WGA & THE CITY OF CALGARY PRESENT: THE W.O. MITCHELL BOOK PRIZE FINALISTS—READINGS, CELEBRATION AND COMPLIMENTARY TAPAS FROM AIDA’S BISTRO
Wednesday, April 17th, 2019 | 7:00—9:00 p.m.
Shelf Life Books at 1302 4 St SW, Calgary
Seating: first-come, first-served
Please RSVP via Facebook HERE
The City of Calgary and the Writers’ Guild of Alberta are pleased to announce the shortlisted authors for The City of Calgary W.O. Mitchell Book Prize, one of 13 awards presented as part of The Calgary Awards.

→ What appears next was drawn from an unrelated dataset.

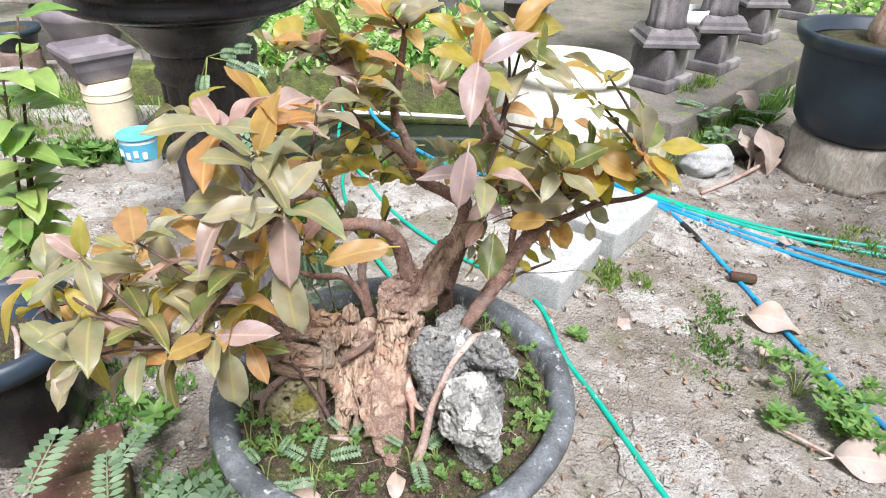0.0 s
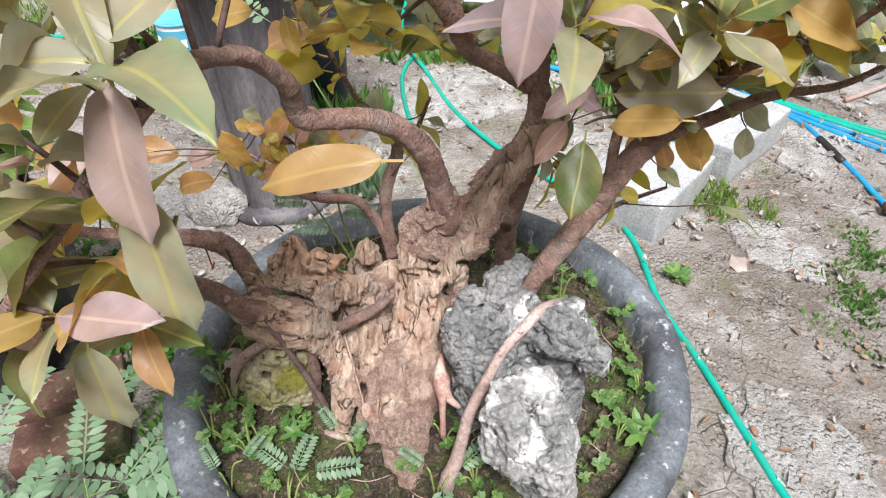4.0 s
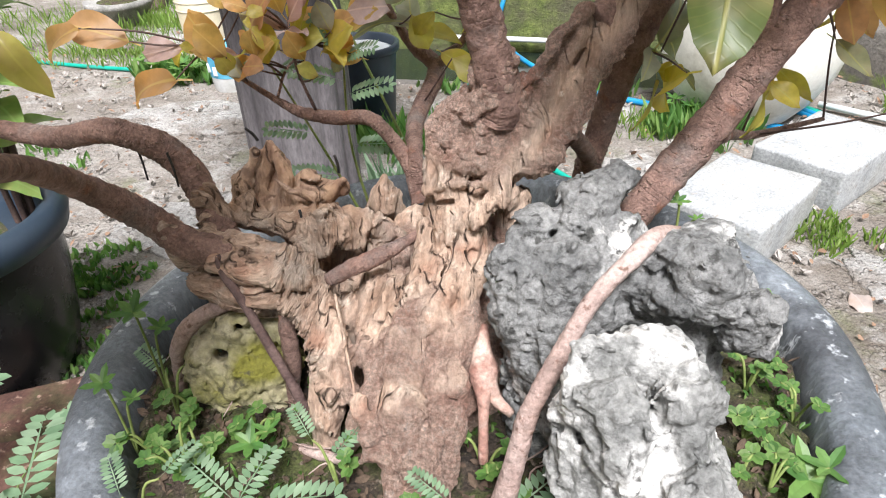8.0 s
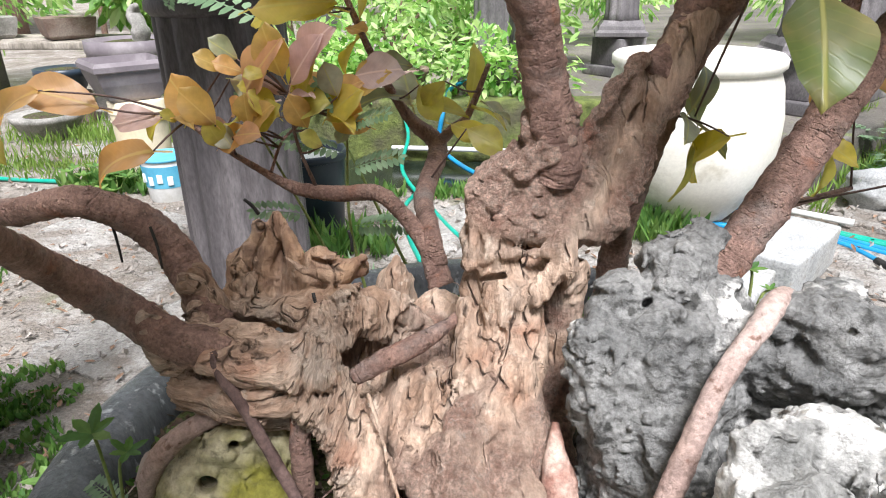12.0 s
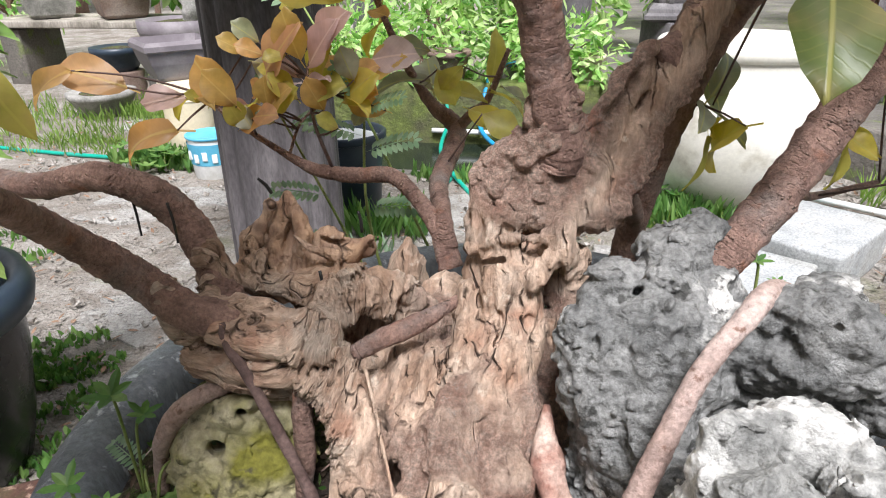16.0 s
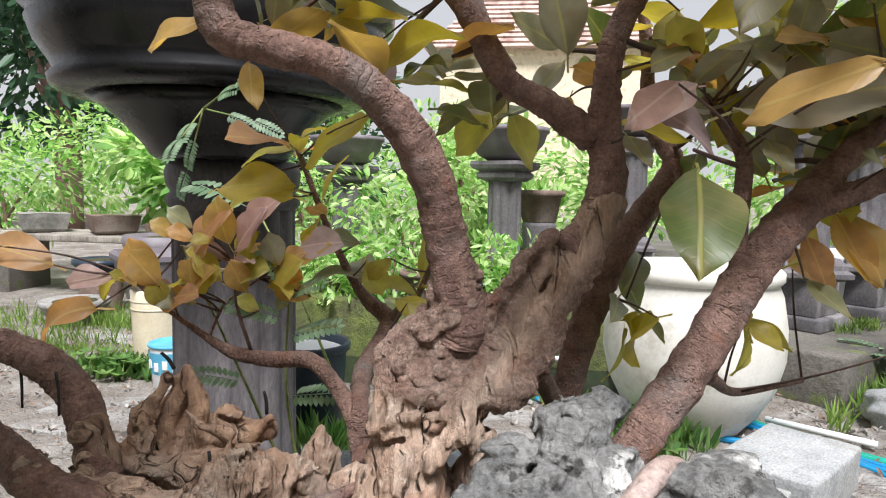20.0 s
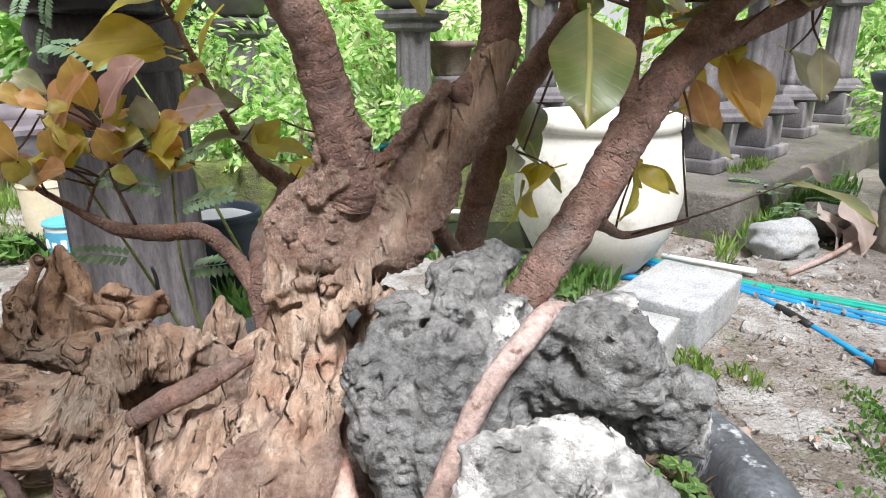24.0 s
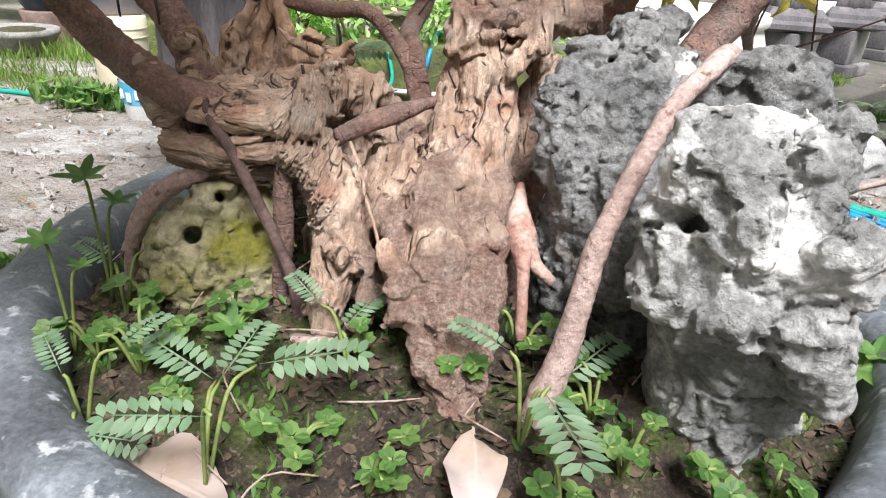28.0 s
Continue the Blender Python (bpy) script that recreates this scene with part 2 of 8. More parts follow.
def wood_material(name):
    """Bare weathered wood with fibres and splits; flaky reddish bark where the attribute bark is 1."""
    tc, nz, cells, ramp, mix, calc, stretch, attr, warped, finish = shader(name)
    bark, flow = attr("bark"), attr("flow")
    w = warped(tc, 45.0, 0.012)
    q = mix(flow, stretch(w, (1, 0.5, 0.16)), stretch(w, (0.16, 0.5, 1)))
    fibre = nz(q, 330.0, 5.0, 0.7)
    band = nz(q, 70.0, 4.0, 0.6)
    crack = calc("MULTIPLY", ramp(cells(q, 58.0), 0.0, 0.040, 1.0, 0.0), ramp(nz(tc, 46.0), 0.49, 0.60))
    wood = mix(ramp(band, 0.36, 0.64), (0.355, 0.235, 0.165), (0.60, 0.45, 0.345))
    wood = mix(ramp(nz(tc, 26.0, 6.0), 0.50, 0.66), wood, (0.45, 0.365, 0.295))
    wood = mix(ramp(nz(w, 17.0, 6.0), 0.56, 0.68), wood, (0.385, 0.22, 0.15))
    wood = mix(ramp(nz(tc, 55.0, 6.0, 0.7), 0.60, 0.70), wood, (0.70, 0.59, 0.48))
    wood = mix(1.0, wood, ramp(fibre, 0.30, 0.70, 0.62, 1.40), "MULTIPLY")
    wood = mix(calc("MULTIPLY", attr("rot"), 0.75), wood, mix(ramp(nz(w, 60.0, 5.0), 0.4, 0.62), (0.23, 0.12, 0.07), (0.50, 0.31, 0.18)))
    wood = mix(calc("MULTIPLY", crack, 0.75), wood, (0.07, 0.042, 0.030))
    flat = stretch(w, (1, 1, 1.5))
    fold = calc("ABSOLUTE", calc("SUBTRACT", nz(flat, 125.0, 5.0, 0.65), 0.5))
    crease = calc("MULTIPLY", ramp(fold, 0.0, 0.022, 1.0, 0.0), ramp(nz(tc, 70.0), 0.46, 0.60))
    skin = mix(ramp(nz(tc, 150.0, 6.0, 0.75), 0.38, 0.62), (0.45, 0.27, 0.205), (0.80, 0.59, 0.48))
    skin = mix(ramp(nz(tc, 26.0, 6.0), 0.54, 0.66), skin, (0.50, 0.265, 0.195))
    skin = mix(ramp(nz(tc, 75.0, 8.0, 0.75), 0.58, 0.68), skin, (0.72, 0.60, 0.53))
    skin = mix(calc("MULTIPLY", crease, 0.22), skin, (0.17, 0.092, 0.068))
    skin = mix(1.0, skin, ramp(nz(tc, 400.0, 3.0, 0.75), 0.3, 0.7, 0.55, 1.45), "MULTIPLY")
    hw = calc("SUBTRACT", calc("ADD", calc("MULTIPLY_ADD", fibre, 0.5, calc("MULTIPLY", band, 0.8)), calc("MULTIPLY", nz(w, 170.0, 5.0, 0.7), 0.4)), calc("MULTIPLY", crack, 0.9))
    hb = calc("ADD", calc("MULTIPLY_ADD", nz(tc, 140.0, 8.0, 0.82), 2.2, calc("MULTIPLY", nz(flat, 330.0, 4.0, 0.7), 0.5)), ramp(fold, 0.0, 0.06, 0.0, 0.10))
    return finish(mix(bark, wood, skin), ramp(fibre, 0.2, 0.8, 0.72, 0.95), mix(bark, hw, hb), 1.0, 0.0075)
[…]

The three finalists are Marcello Di Cintio for Pay No Heed to the Rockets (Goose Lane Editions), Larissa Lai for The Tiger Flu (Arsenal Pulp Press) and David Martin for Tar Swan (NeWest Press).
The City of Calgary established the W.O. Mitchell Book Prize in honour of the late Calgary writer W.O. Mitchell to recognize literary achievement by Calgary authors. The $5,000 prize is awarded each year for an outstanding book published in the award year. The recipient of The City of Calgary W.O. Mitchell Book Prize will be recognized at the Calgary Awards on Wednesday, June 12, 2019. The Calgary Awards will be live streamed on Calgary.ca.
More About the Nominated Authors & Books
In Pay No Heed to the Rockets: Palestine in the Present Tense, Marcello Di Cintio takes us on a journey of the Palestinian experience as seen through the lens of poets, authors, librarians, and booksellers. At the seventieth anniversary of the Arab-Israeli War, Di Cintio explores the region and visits Palestine’s literary community to see how they make sense of the conflict between a rich imaginative life and the daily tedium of violence and survival. The reader is led to understand that while one’s political and social environment can shape the human experience, a life can never be fully defined by the context in which it is lived. This book is not one more book about Palestine, this is a book that changes our perception of Palestine.
The Tiger Flu by Larissa Lai is a saga of two women heroes, a cyberpunk thriller, and a convention-breaking cautionary tale. A community of parthenogenic women are sent into exile by patriarchal and corporate Salt Water City. Peristrophe, a “starfish,” regenerates her own limbs and organs to help her ailing clone sisters. When a Salt Water City denizen with a mysterious flu comes into their midst, Peristrophe becomes infected and dies. Kirilow, Peristrophe’s lover, travels to the city, where the flu is now a pandemic, to find a new starfish to help save her sisters. Kirilow meets Kora, who has everything Kirilow needs…except the will to abandon her own family. Before Kirilow can convince her, both are kidnapped by a mysterious group of men to serve as test subjects for a new technology.
David Martin’s Tar Swan is a multi-voiced reckoning that surveys the mythos of the Alberta oil sands with an approach that is both lyrical and experimental. The poems feature four voices: an oil sands developer, his plant mechanic, an archaeologist excavating the remains of the operation in the present day, and a mythical swan. Martin’s debut collection is comprised of expansive and richly written poems, built on a lore-laden language, which explore the human and environmental cost of drawing too much from the land. As the three humans come into contact with the otherworldly swan, the voices bubble and churn together, and what is distilled is a psychological breakdown paralleling the toll taken on the earth.